As being a (medical) informatician with lots of experience in (hierarcies in) medical terminology I would sugest the following:
See genres as a specific hierarchy of a set of tags.
Roon can offer a specific hierarchy of a specific set of tags being the “Roon” genres.
Let users be able to make their own hierarchies (not only one) and choose their own names of the hierarchies and of each node (tag) in different hierarchies. Your work on classifying tracks, works and albums fits needlessly into our work on relation-oriented inference systems in the medical domain. In our experience it is more important to name the relationships instead of naming the nodes. A hierarchy is a set of a specific kind of directed relationships (kind-of hierarchy). You have already chosen for a semantic network approach. This way of handling genres fits very well in that approach
Then I will be able (as a bassoonplayer) to make a hierarchy of Bassoon at the top and Bassoon concerts, Bassoon groups, Bassoon solo, Bassoon with a few other instruments as subgroups.

Pieter

Just started working seriously with Genres within Roon. At present it’s all a bit obscure to me, but I need more time to digest, so please forgive any naivety here.

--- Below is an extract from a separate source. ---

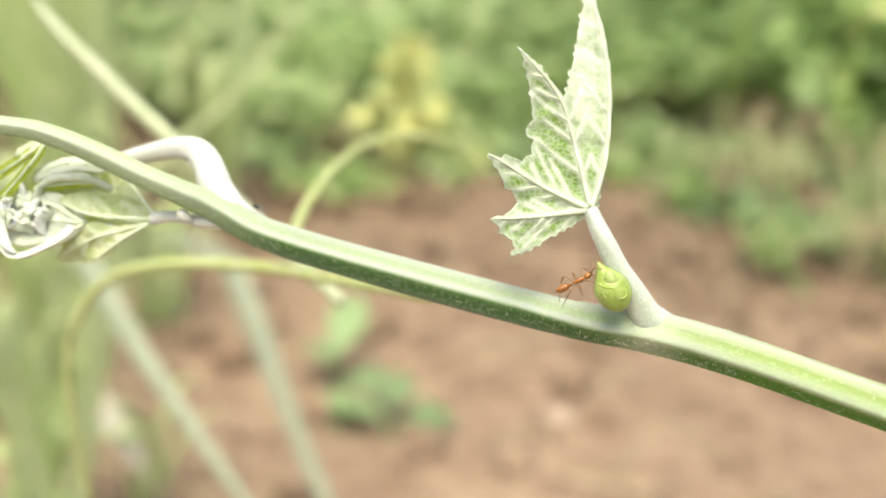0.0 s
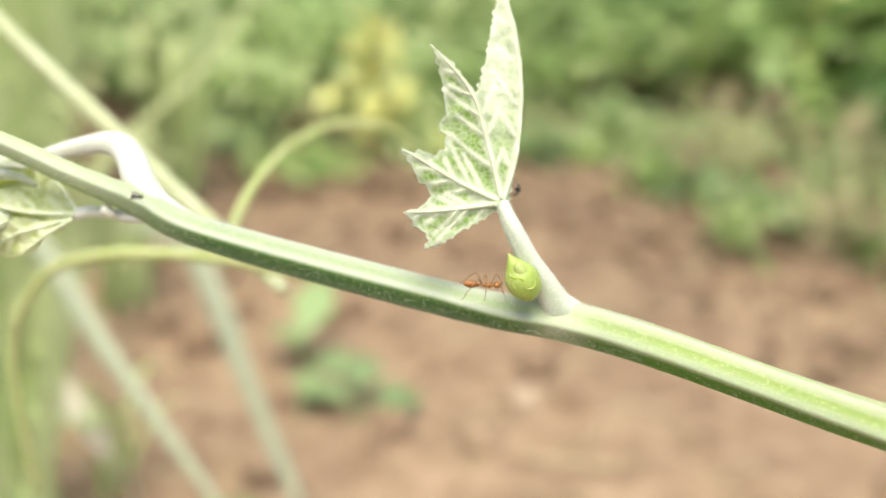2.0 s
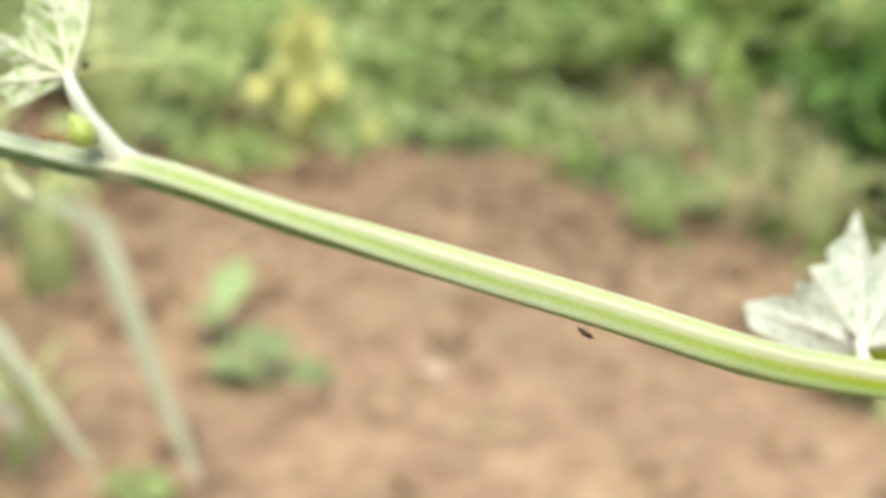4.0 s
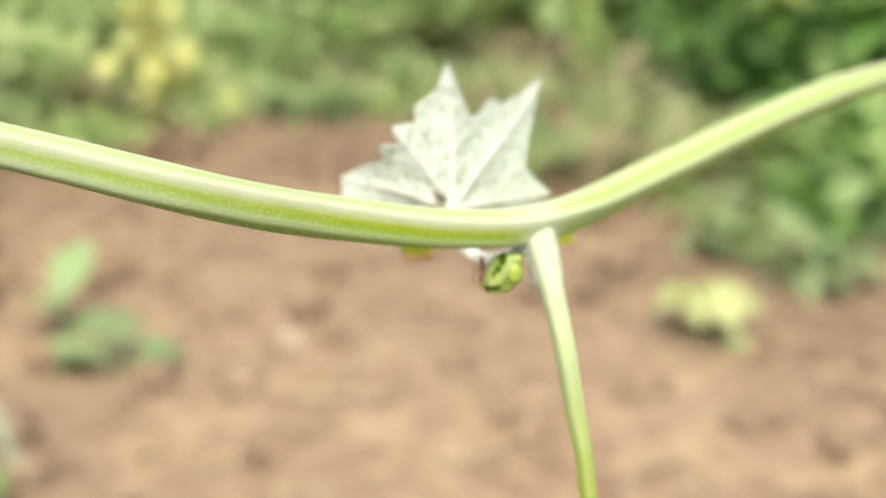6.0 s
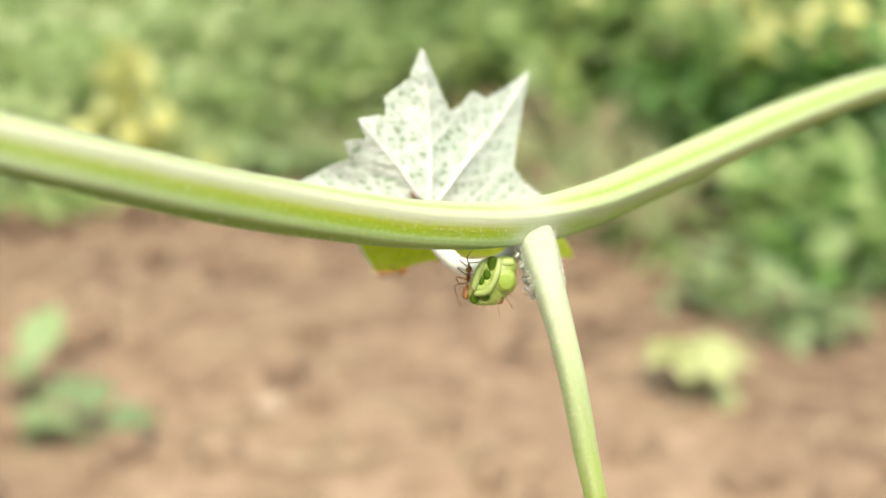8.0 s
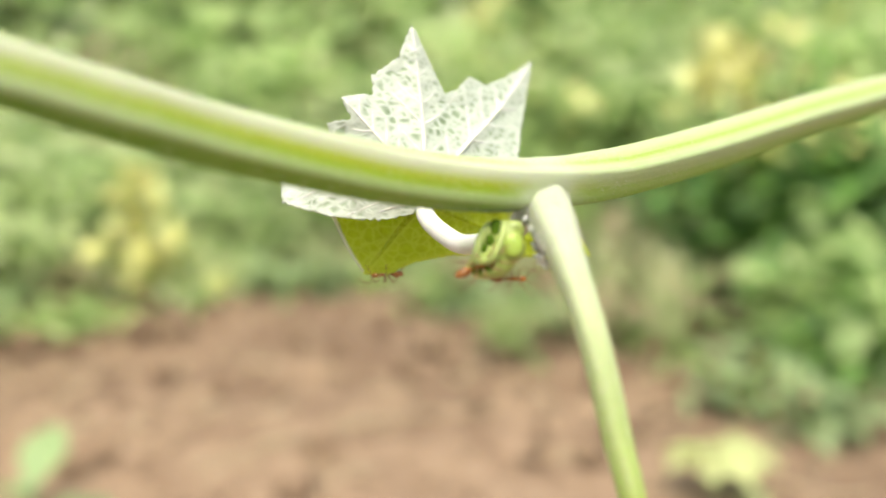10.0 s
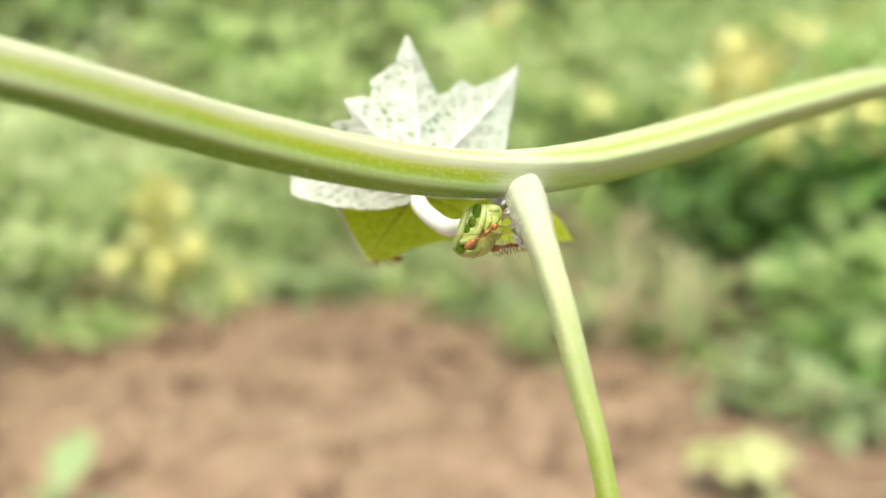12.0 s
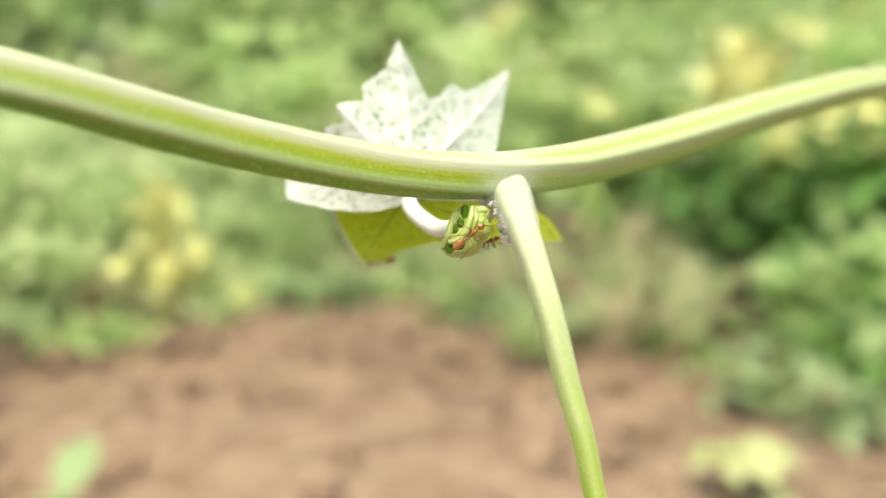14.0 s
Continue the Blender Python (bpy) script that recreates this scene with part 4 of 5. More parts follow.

I’m interested in whether you @brian have made any decisions as to how to rework the system, and indeed whether it has already changed since you started this thread.

I’m also interested in where Instrumentation should be. As a “Genre” in Sooloos I used it extensively, not grooming every album, but only using it to mark my particular areas of interest (String Quartet, for example). As @pieterdvr mentioned something similar above, I wonder whether this is something people other than us two use.

But bearing in mind that Instrumentation is simply not a genre in the real world, where should it be within Roon? (Putting it in Genre in Sooloos worked, but it’s still not really correct. But maybe we should just live with it there in Roon too?)

I know that Roon makes intelligent guesses in listing the instrumentation of works, based on their title. But does Rovi give you Instrumentation metadata also? And once you have a structure in place for Instrumentation, can you please merge all these data sources and make it editable?

Thanks @brian, as always, for your efforts.

PS Couldn’t find an FAQ on Genres. Is there one?